* _Work required_
Give the material once more, word for word, without any images.

* _Recorded information_
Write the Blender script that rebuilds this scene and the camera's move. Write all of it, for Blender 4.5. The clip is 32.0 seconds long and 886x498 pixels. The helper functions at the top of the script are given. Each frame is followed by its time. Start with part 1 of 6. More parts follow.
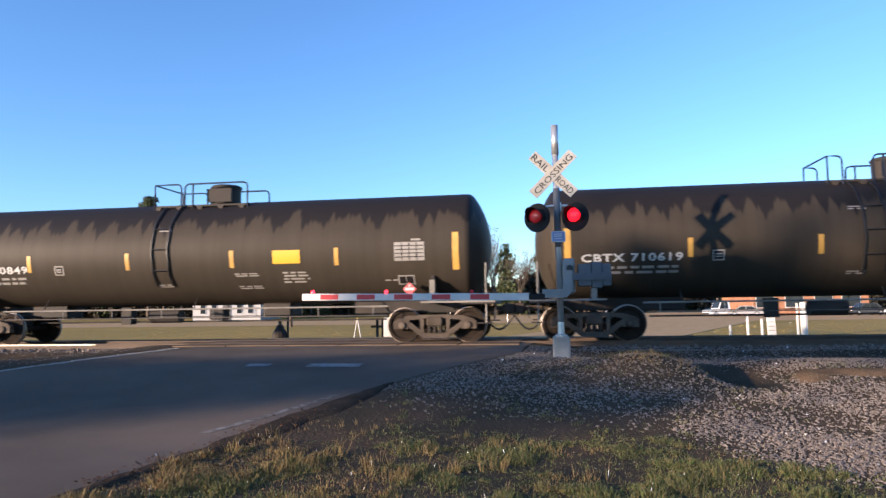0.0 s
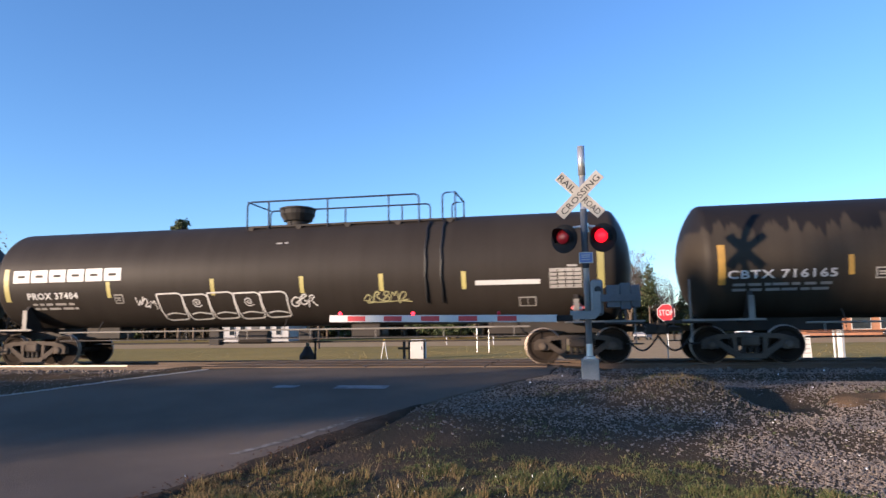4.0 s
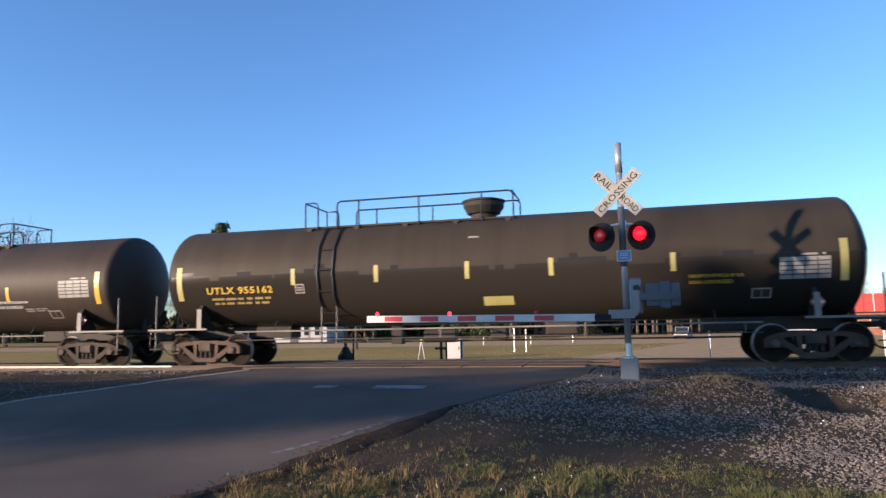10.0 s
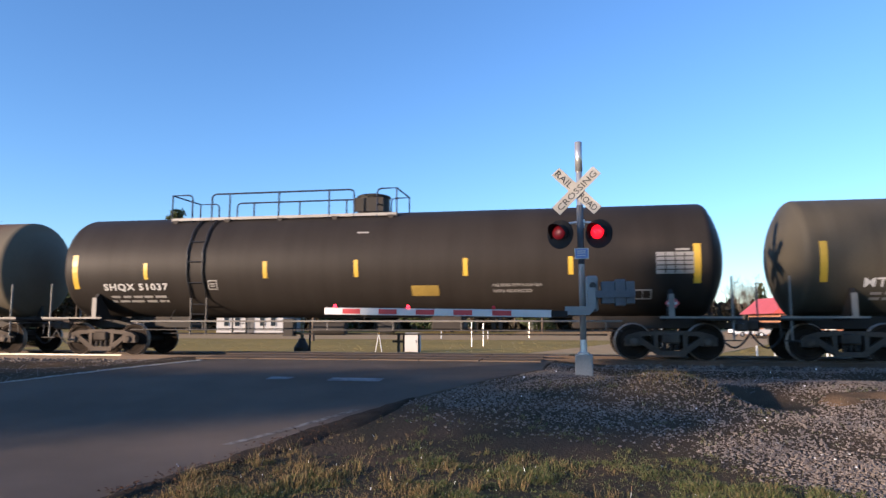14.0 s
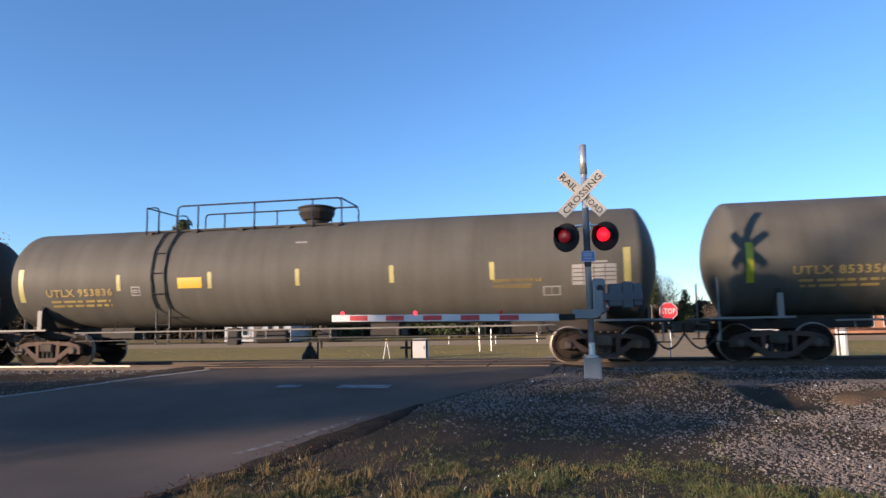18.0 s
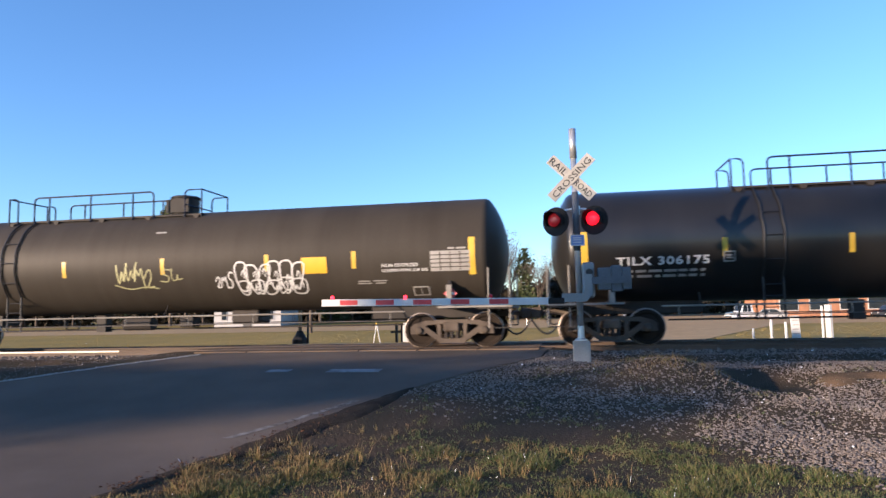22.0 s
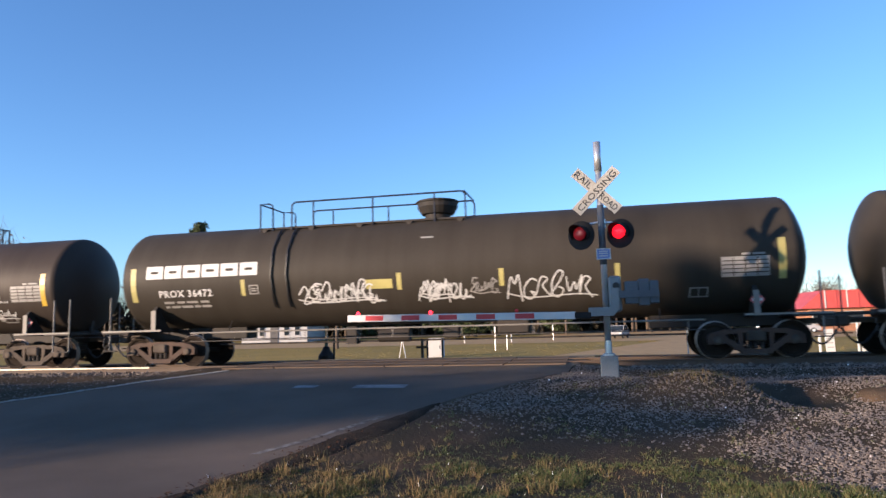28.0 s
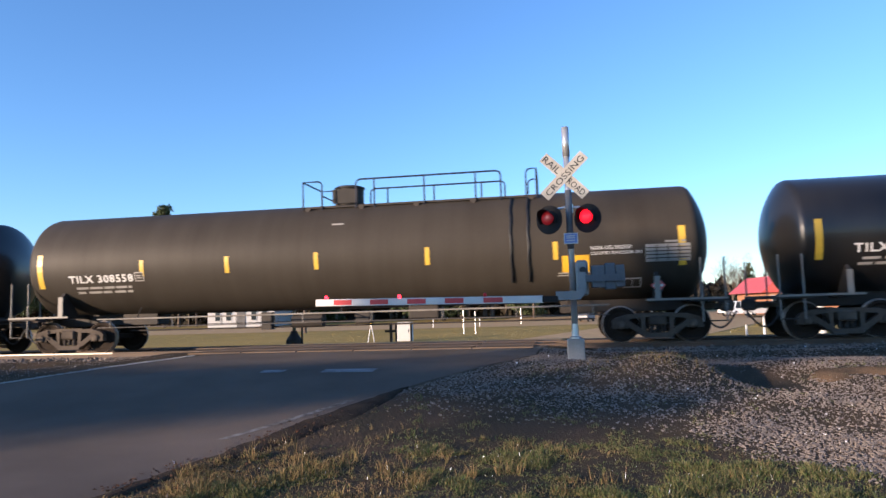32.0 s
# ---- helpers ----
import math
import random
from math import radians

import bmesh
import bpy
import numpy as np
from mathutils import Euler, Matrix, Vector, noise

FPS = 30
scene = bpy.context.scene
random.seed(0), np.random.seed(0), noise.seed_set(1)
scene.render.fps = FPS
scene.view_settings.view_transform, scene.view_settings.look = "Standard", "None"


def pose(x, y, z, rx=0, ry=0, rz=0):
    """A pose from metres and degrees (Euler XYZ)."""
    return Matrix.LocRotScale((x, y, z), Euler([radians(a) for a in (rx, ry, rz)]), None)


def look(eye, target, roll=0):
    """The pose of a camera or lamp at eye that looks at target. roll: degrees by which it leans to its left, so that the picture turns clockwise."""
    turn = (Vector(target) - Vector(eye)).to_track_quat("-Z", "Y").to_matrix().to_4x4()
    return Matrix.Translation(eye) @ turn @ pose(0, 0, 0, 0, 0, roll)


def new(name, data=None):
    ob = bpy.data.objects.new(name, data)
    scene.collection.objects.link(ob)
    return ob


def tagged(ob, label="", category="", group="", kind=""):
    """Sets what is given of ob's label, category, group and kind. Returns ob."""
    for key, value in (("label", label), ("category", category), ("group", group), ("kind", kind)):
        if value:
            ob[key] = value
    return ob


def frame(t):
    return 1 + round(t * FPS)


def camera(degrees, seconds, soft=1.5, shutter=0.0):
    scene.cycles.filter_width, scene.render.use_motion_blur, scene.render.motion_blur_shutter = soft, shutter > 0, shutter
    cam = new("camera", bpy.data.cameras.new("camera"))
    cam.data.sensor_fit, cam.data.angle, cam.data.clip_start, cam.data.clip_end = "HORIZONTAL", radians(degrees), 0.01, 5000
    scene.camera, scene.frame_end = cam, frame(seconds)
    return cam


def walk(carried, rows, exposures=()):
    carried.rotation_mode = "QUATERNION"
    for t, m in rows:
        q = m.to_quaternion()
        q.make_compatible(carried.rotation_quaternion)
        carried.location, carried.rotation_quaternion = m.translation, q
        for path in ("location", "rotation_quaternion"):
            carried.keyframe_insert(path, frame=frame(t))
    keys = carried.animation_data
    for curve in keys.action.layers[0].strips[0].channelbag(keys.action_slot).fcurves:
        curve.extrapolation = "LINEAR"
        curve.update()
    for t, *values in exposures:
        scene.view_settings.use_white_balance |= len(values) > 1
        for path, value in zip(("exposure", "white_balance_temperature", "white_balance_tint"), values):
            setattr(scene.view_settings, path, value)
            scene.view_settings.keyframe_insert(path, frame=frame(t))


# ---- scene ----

* _Completed exercise_
Write the Blender script that rebuilds this scene and the camera's move. Write all of it, for Blender 4.5. The clip is 32.0 seconds long and 886x498 pixels. The helper functions at the top of the script are given. Each frame is followed by its time. Start with part 1 of 6. More parts follow.
0.0 s
4.0 s
10.0 s
14.0 s
18.0 s
22.0 s
28.0 s
32.0 s
# ---- helpers ----
import math
import random
from math import radians

import bmesh
import bpy
import numpy as np
from mathutils import Euler, Matrix, Vector, noise

FPS = 30
scene = bpy.context.scene
random.seed(0), np.random.seed(0), noise.seed_set(1)
scene.render.fps = FPS
scene.view_settings.view_transform, scene.view_settings.look = "Standard", "None"


def pose(x, y, z, rx=0, ry=0, rz=0):
    """A pose from metres and degrees (Euler XYZ)."""
    return Matrix.LocRotScale((x, y, z), Euler([radians(a) for a in (rx, ry, rz)]), None)


def look(eye, target, roll=0):
    """The pose of a camera or lamp at eye that looks at target. roll: degrees by which it leans to its left, so that the picture turns clockwise."""
    turn = (Vector(target) - Vector(eye)).to_track_quat("-Z", "Y").to_matrix().to_4x4()
    return Matrix.Translation(eye) @ turn @ pose(0, 0, 0, 0, 0, roll)


def new(name, data=None):
    ob = bpy.data.objects.new(name, data)
    scene.collection.objects.link(ob)
    return ob


def tagged(ob, label="", category="", group="", kind=""):
    """Sets what is given of ob's label, category, group and kind. Returns ob."""
    for key, value in (("label", label), ("category", category), ("group", group), ("kind", kind)):
        if value:
            ob[key] = value
    return ob


def frame(t):
    return 1 + round(t * FPS)


def camera(degrees, seconds, soft=1.5, shutter=0.0):
    scene.cycles.filter_width, scene.render.use_motion_blur, scene.render.motion_blur_shutter = soft, shutter > 0, shutter
    cam = new("camera", bpy.data.cameras.new("camera"))
    cam.data.sensor_fit, cam.data.angle, cam.data.clip_start, cam.data.clip_end = "HORIZONTAL", radians(degrees), 0.01, 5000
    scene.camera, scene.frame_end = cam, frame(seconds)
    return cam


def walk(carried, rows, exposures=()):
    carried.rotation_mode = "QUATERNION"
    for t, m in rows:
        q = m.to_quaternion()
        q.make_compatible(carried.rotation_quaternion)
        carried.location, carried.rotation_quaternion = m.translation, q
        for path in ("location", "rotation_quaternion"):
            carried.keyframe_insert(path, frame=frame(t))
    keys = carried.animation_data
    for curve in keys.action.layers[0].strips[0].channelbag(keys.action_slot).fcurves:
        curve.extrapolation = "LINEAR"
        curve.update()
    for t, *values in exposures:
        scene.view_settings.use_white_balance |= len(values) > 1
        for path, value in zip(("exposure", "white_balance_temperature", "white_balance_tint"), values):
            setattr(scene.view_settings, path, value)
            scene.view_settings.keyframe_insert(path, frame=frame(t))


# ---- scene ----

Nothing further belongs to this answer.